- Information supplied -

__________

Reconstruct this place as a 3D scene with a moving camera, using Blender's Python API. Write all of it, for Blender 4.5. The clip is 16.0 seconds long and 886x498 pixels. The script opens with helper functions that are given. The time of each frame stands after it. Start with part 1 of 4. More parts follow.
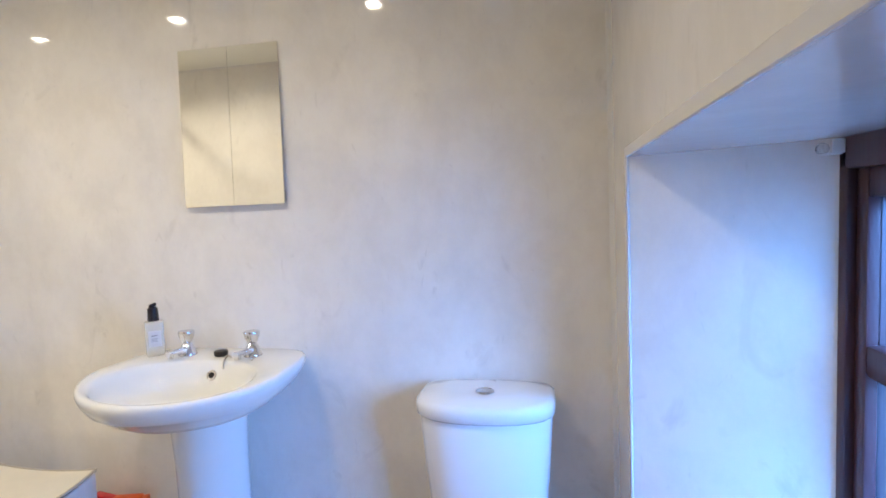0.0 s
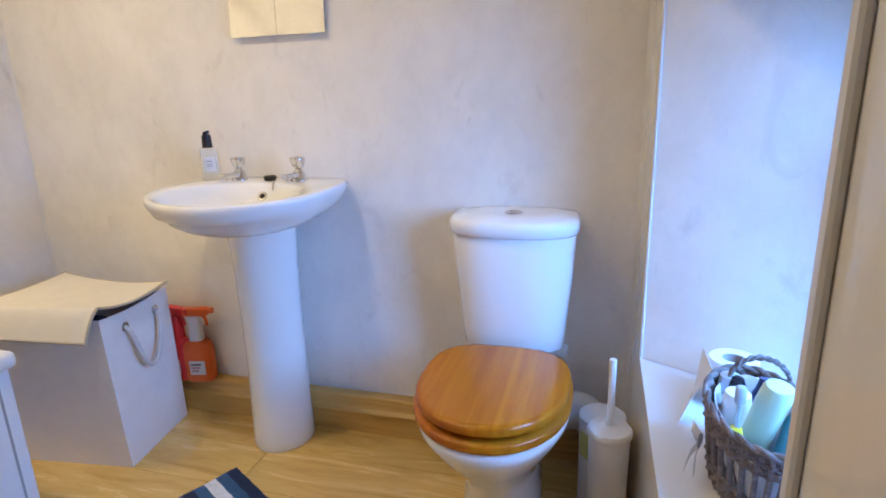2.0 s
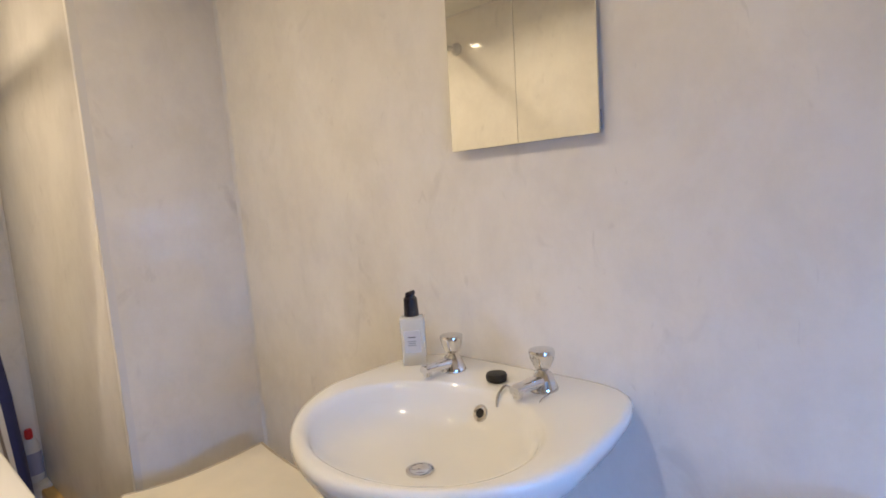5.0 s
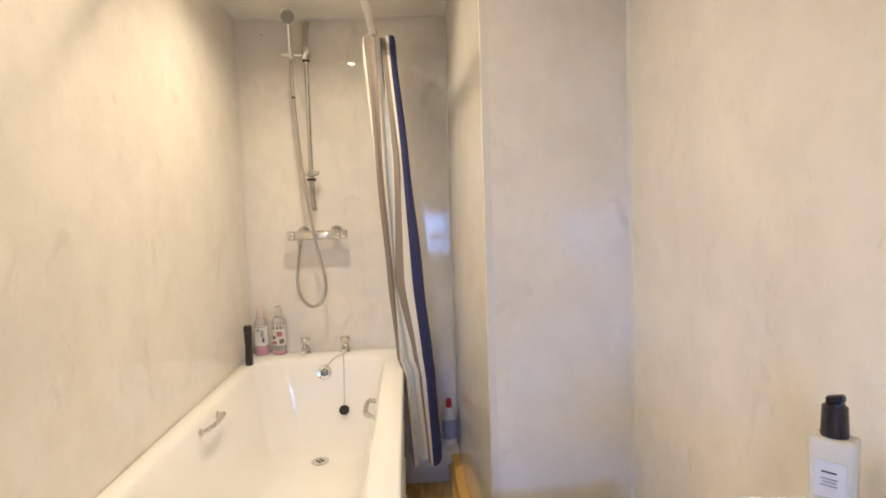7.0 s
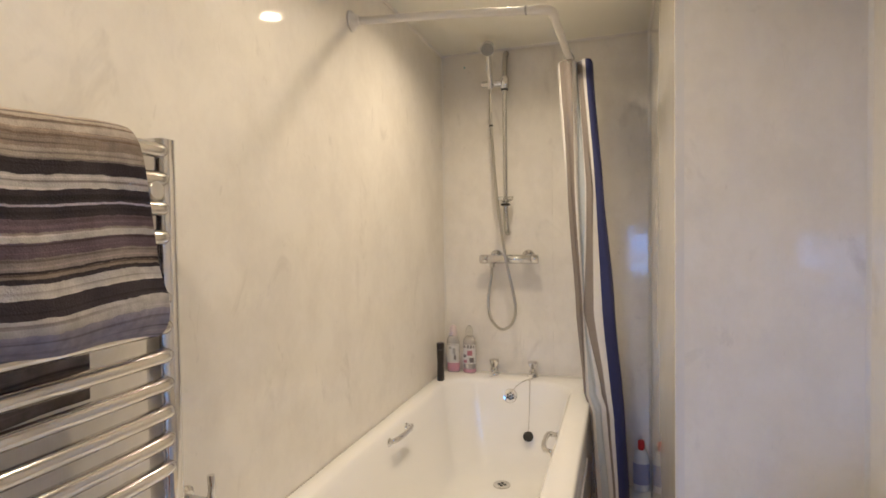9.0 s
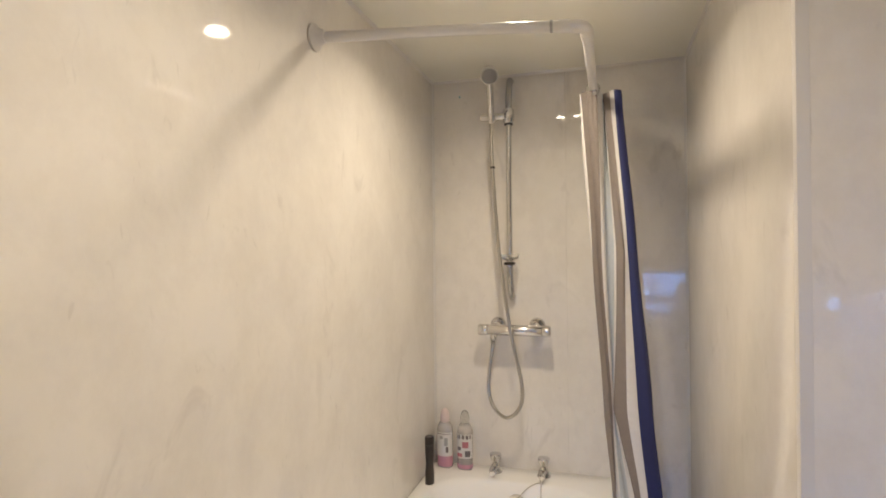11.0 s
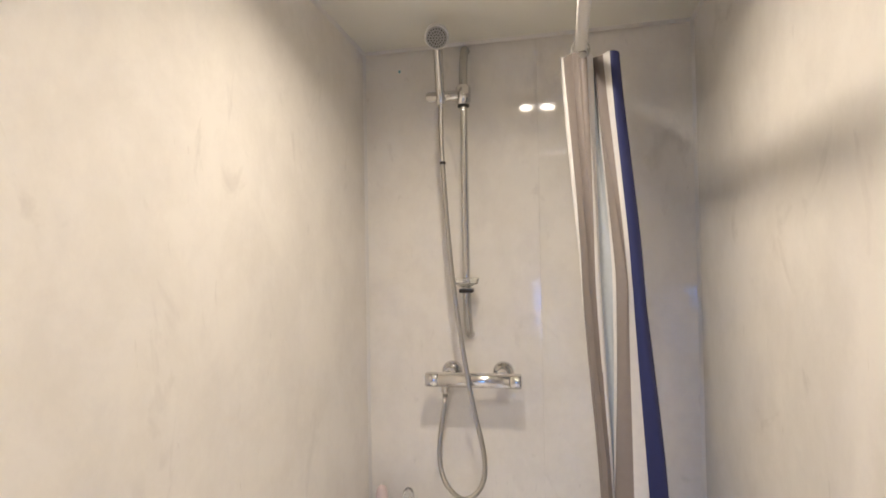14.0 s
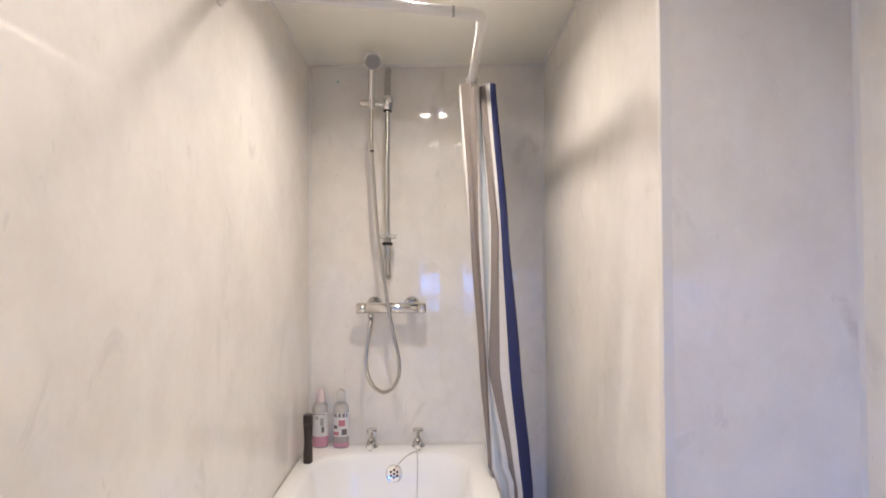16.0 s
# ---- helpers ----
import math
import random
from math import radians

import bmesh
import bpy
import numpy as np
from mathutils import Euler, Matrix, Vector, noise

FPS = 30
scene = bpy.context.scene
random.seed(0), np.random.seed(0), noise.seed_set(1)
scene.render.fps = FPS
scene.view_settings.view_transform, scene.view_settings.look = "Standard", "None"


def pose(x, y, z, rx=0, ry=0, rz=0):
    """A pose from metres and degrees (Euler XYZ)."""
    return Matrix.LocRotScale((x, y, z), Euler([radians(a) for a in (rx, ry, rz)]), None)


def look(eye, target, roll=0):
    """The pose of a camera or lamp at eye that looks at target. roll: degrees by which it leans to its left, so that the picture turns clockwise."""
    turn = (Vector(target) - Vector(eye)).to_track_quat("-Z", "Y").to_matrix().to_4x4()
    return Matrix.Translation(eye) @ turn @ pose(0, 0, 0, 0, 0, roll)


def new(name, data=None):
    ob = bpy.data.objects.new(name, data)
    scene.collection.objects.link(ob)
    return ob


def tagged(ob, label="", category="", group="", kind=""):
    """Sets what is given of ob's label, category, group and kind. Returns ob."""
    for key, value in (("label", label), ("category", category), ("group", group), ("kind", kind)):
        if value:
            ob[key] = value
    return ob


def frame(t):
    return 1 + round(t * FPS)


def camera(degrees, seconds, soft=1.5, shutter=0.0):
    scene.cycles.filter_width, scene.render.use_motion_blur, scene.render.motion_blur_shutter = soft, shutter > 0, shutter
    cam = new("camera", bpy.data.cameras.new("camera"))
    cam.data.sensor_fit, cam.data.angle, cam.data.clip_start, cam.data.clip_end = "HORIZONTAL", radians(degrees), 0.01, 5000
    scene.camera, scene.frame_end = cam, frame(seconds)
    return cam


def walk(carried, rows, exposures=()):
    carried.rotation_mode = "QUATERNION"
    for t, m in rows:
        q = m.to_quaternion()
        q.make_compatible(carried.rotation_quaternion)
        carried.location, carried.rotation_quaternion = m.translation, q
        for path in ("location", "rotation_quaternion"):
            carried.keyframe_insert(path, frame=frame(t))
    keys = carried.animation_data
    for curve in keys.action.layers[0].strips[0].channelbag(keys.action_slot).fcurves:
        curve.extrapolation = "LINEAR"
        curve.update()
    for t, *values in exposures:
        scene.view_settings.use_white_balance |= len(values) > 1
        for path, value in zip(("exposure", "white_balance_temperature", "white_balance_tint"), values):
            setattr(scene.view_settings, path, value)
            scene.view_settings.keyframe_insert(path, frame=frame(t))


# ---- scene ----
cam = camera(76.7, 16.0, 1.75)
PATH = [
    (0, (3.092, -1.448, 1.223), (2.698, 0.507, 1.07), -2.4),
    (0.5, (3.087, -1.496, 1.169), (2.616, 0.431, 0.913), -2.2),
    (1, (3.099, -1.537, 1.11), (2.605, 0.364, 0.735), -1.9),
    (1.5, (3.118, -1.555, 1.071), (2.609, 0.323, 0.606), -1.8),
    (2, (3.125, -1.547, 1.059), (2.597, 0.311, 0.54), -1.7),
    (2.5, (3.108, -1.508, 1.09), (2.571, 0.341, 0.547), -1.7),
    (3, (3.051, -1.423, 1.183), (2.51, 0.42, 0.623), -1.8),
    (3.2, (3.027, -1.383, 1.214), (2.478, 0.459, 0.662), -1.9),
    (5.3, (2.729, -0.779, 1.173), (1.24, 0.546, 1.008), -3.2),
    (5.5, (2.697, -0.75, 1.168), (1.127, 0.481, 1.017), -2.3),
    (5.9, (2.666, -0.674, 1.192), (0.92, 0.284, 1.012), -3.0),
    (6, (2.662, -0.678, 1.199), (0.883, 0.22, 1.026), -2.8),
    (6.5, (2.623, -0.65, 1.221), (0.693, -0.147, 1.067), -2.4),
    (7, (2.602, -0.586, 1.216), (0.61, -0.462, 1.087), -1.9),
    (7.5, (2.569, -0.529, 1.243), (0.586, -0.754, 1.116), -1.5),
    (8, (2.575, -0.521, 1.255), (0.625, -0.955, 1.154), -1.1),
    (8.5, (2.585, -0.513, 1.257), (0.664, -1.063, 1.181), -0.9),
    (9, (2.58, -0.511, 1.261), (0.673, -1.112, 1.201), -0.8),
    (9.5, (2.565, -0.508, 1.276), (0.664, -1.129, 1.228), -0.7),
    (10, (2.474, -0.568, 1.327), (0.57, -1.18, 1.296), -0.6),
    (10.2, (2.424, -0.605, 1.35), (0.516, -1.206, 1.335), -0.6),
    (12.3, (1.626, -0.7, 1.491), (-0.319, -1.165, 1.502), -0.9),
    (12.5, (1.576, -0.706, 1.495), (-0.371, -1.161, 1.51), -1.0),
    (13, (1.528, -0.72, 1.502), (-0.424, -1.155, 1.528), -1.0),
    (13.5, (1.549, -0.732, 1.492), (-0.408, -1.142, 1.529), -0.9),
    (14, (1.611, -0.754, 1.468), (-0.348, -1.152, 1.508), -1.0),
    (14.5, (1.748, -0.751, 1.415), (-0.214, -1.138, 1.462), -0.7),
    (15, (1.933, -0.762, 1.405), (-0.049, -1.026, 1.429), -0.7),
    (15.5, (2.073, -0.777, 1.395), (0.078, -0.92, 1.421), -0.5),
    (16, (2.236, -0.827, 1.306), (0.237, -0.791, 1.357), -0.2),
]
EXPOSURES = [(0.0, 0.18, 5550, 8), (1.0, 0.08, 5750, 8), (2.0, 0.10, 6200, 11), (3.2, 0.09, 6200, 11), (5.5, -0.24, 6550, 11), (6.2, -0.08, 6800, 11), (7.0, 0.14, 6400, 10), (7.6, 0.06, 6300, 10),
             (8.3, -0.22, 6250, 11), (9.0, -0.26, 6250, 11), (10.2, -0.26, 6150, 11), (12.5, -0.13, 5700, 12), (14.0, -0.12, 5600, 13), (15.5, -0.04, 5500, 15), (16.0, 0.06, 5350, 16)]
walk(cam, [(t, look(eye, target, roll)) for t, eye, target, roll in PATH], EXPOSURES)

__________

- Requirements -
Copy the listing in full and without alteration, omitting every picture.

- Exercise answer -
Reconstruct this place as a 3D scene with a moving camera, using Blender's Python API. Write all of it, for Blender 4.5. The clip is 16.0 seconds long and 886x498 pixels. The script opens with helper functions that are given. The time of each frame stands after it. Start with part 1 of 4. More parts follow.
0.0 s
2.0 s
5.0 s
7.0 s
9.0 s
11.0 s
14.0 s
16.0 s
# ---- helpers ----
import math
import random
from math import radians

import bmesh
import bpy
import numpy as np
from mathutils import Euler, Matrix, Vector, noise

FPS = 30
scene = bpy.context.scene
random.seed(0), np.random.seed(0), noise.seed_set(1)
scene.render.fps = FPS
scene.view_settings.view_transform, scene.view_settings.look = "Standard", "None"


def pose(x, y, z, rx=0, ry=0, rz=0):
    """A pose from metres and degrees (Euler XYZ)."""
    return Matrix.LocRotScale((x, y, z), Euler([radians(a) for a in (rx, ry, rz)]), None)


def look(eye, target, roll=0):
    """The pose of a camera or lamp at eye that looks at target. roll: degrees by which it leans to its left, so that the picture turns clockwise."""
    turn = (Vector(target) - Vector(eye)).to_track_quat("-Z", "Y").to_matrix().to_4x4()
    return Matrix.Translation(eye) @ turn @ pose(0, 0, 0, 0, 0, roll)


def new(name, data=None):
    ob = bpy.data.objects.new(name, data)
    scene.collection.objects.link(ob)
    return ob


def tagged(ob, label="", category="", group="", kind=""):
    """Sets what is given of ob's label, category, group and kind. Returns ob."""
    for key, value in (("label", label), ("category", category), ("group", group), ("kind", kind)):
        if value:
            ob[key] = value
    return ob


def frame(t):
    return 1 + round(t * FPS)


def camera(degrees, seconds, soft=1.5, shutter=0.0):
    scene.cycles.filter_width, scene.render.use_motion_blur, scene.render.motion_blur_shutter = soft, shutter > 0, shutter
    cam = new("camera", bpy.data.cameras.new("camera"))
    cam.data.sensor_fit, cam.data.angle, cam.data.clip_start, cam.data.clip_end = "HORIZONTAL", radians(degrees), 0.01, 5000
    scene.camera, scene.frame_end = cam, frame(seconds)
    return cam


def walk(carried, rows, exposures=()):
    carried.rotation_mode = "QUATERNION"
    for t, m in rows:
        q = m.to_quaternion()
        q.make_compatible(carried.rotation_quaternion)
        carried.location, carried.rotation_quaternion = m.translation, q
        for path in ("location", "rotation_quaternion"):
            carried.keyframe_insert(path, frame=frame(t))
    keys = carried.animation_data
    for curve in keys.action.layers[0].strips[0].channelbag(keys.action_slot).fcurves:
        curve.extrapolation = "LINEAR"
        curve.update()
    for t, *values in exposures:
        scene.view_settings.use_white_balance |= len(values) > 1
        for path, value in zip(("exposure", "white_balance_temperature", "white_balance_tint"), values):
            setattr(scene.view_settings, path, value)
            scene.view_settings.keyframe_insert(path, frame=frame(t))


# ---- scene ----
cam = camera(76.7, 16.0, 1.75)
PATH = [
    (0, (3.092, -1.448, 1.223), (2.698, 0.507, 1.07), -2.4),
    (0.5, (3.087, -1.496, 1.169), (2.616, 0.431, 0.913), -2.2),
    (1, (3.099, -1.537, 1.11), (2.605, 0.364, 0.735), -1.9),
    (1.5, (3.118, -1.555, 1.071), (2.609, 0.323, 0.606), -1.8),
    (2, (3.125, -1.547, 1.059), (2.597, 0.311, 0.54), -1.7),
    (2.5, (3.108, -1.508, 1.09), (2.571, 0.341, 0.547), -1.7),
    (3, (3.051, -1.423, 1.183), (2.51, 0.42, 0.623), -1.8),
    (3.2, (3.027, -1.383, 1.214), (2.478, 0.459, 0.662), -1.9),
    (5.3, (2.729, -0.779, 1.173), (1.24, 0.546, 1.008), -3.2),
    (5.5, (2.697, -0.75, 1.168), (1.127, 0.481, 1.017), -2.3),
    (5.9, (2.666, -0.674, 1.192), (0.92, 0.284, 1.012), -3.0),
    (6, (2.662, -0.678, 1.199), (0.883, 0.22, 1.026), -2.8),
    (6.5, (2.623, -0.65, 1.221), (0.693, -0.147, 1.067), -2.4),
    (7, (2.602, -0.586, 1.216), (0.61, -0.462, 1.087), -1.9),
    (7.5, (2.569, -0.529, 1.243), (0.586, -0.754, 1.116), -1.5),
    (8, (2.575, -0.521, 1.255), (0.625, -0.955, 1.154), -1.1),
    (8.5, (2.585, -0.513, 1.257), (0.664, -1.063, 1.181), -0.9),
    (9, (2.58, -0.511, 1.261), (0.673, -1.112, 1.201), -0.8),
    (9.5, (2.565, -0.508, 1.276), (0.664, -1.129, 1.228), -0.7),
    (10, (2.474, -0.568, 1.327), (0.57, -1.18, 1.296), -0.6),
    (10.2, (2.424, -0.605, 1.35), (0.516, -1.206, 1.335), -0.6),
    (12.3, (1.626, -0.7, 1.491), (-0.319, -1.165, 1.502), -0.9),
    (12.5, (1.576, -0.706, 1.495), (-0.371, -1.161, 1.51), -1.0),
    (13, (1.528, -0.72, 1.502), (-0.424, -1.155, 1.528), -1.0),
    (13.5, (1.549, -0.732, 1.492), (-0.408, -1.142, 1.529), -0.9),
    (14, (1.611, -0.754, 1.468), (-0.348, -1.152, 1.508), -1.0),
    (14.5, (1.748, -0.751, 1.415), (-0.214, -1.138, 1.462), -0.7),
    (15, (1.933, -0.762, 1.405), (-0.049, -1.026, 1.429), -0.7),
    (15.5, (2.073, -0.777, 1.395), (0.078, -0.92, 1.421), -0.5),
    (16, (2.236, -0.827, 1.306), (0.237, -0.791, 1.357), -0.2),
]
EXPOSURES = [(0.0, 0.18, 5550, 8), (1.0, 0.08, 5750, 8), (2.0, 0.10, 6200, 11), (3.2, 0.09, 6200, 11), (5.5, -0.24, 6550, 11), (6.2, -0.08, 6800, 11), (7.0, 0.14, 6400, 10), (7.6, 0.06, 6300, 10),
             (8.3, -0.22, 6250, 11), (9.0, -0.26, 6250, 11), (10.2, -0.26, 6150, 11), (12.5, -0.13, 5700, 12), (14.0, -0.12, 5600, 13), (15.5, -0.04, 5500, 15), (16.0, 0.06, 5350, 16)]
walk(cam, [(t, look(eye, target, roll)) for t, eye, target, roll in PATH], EXPOSURES)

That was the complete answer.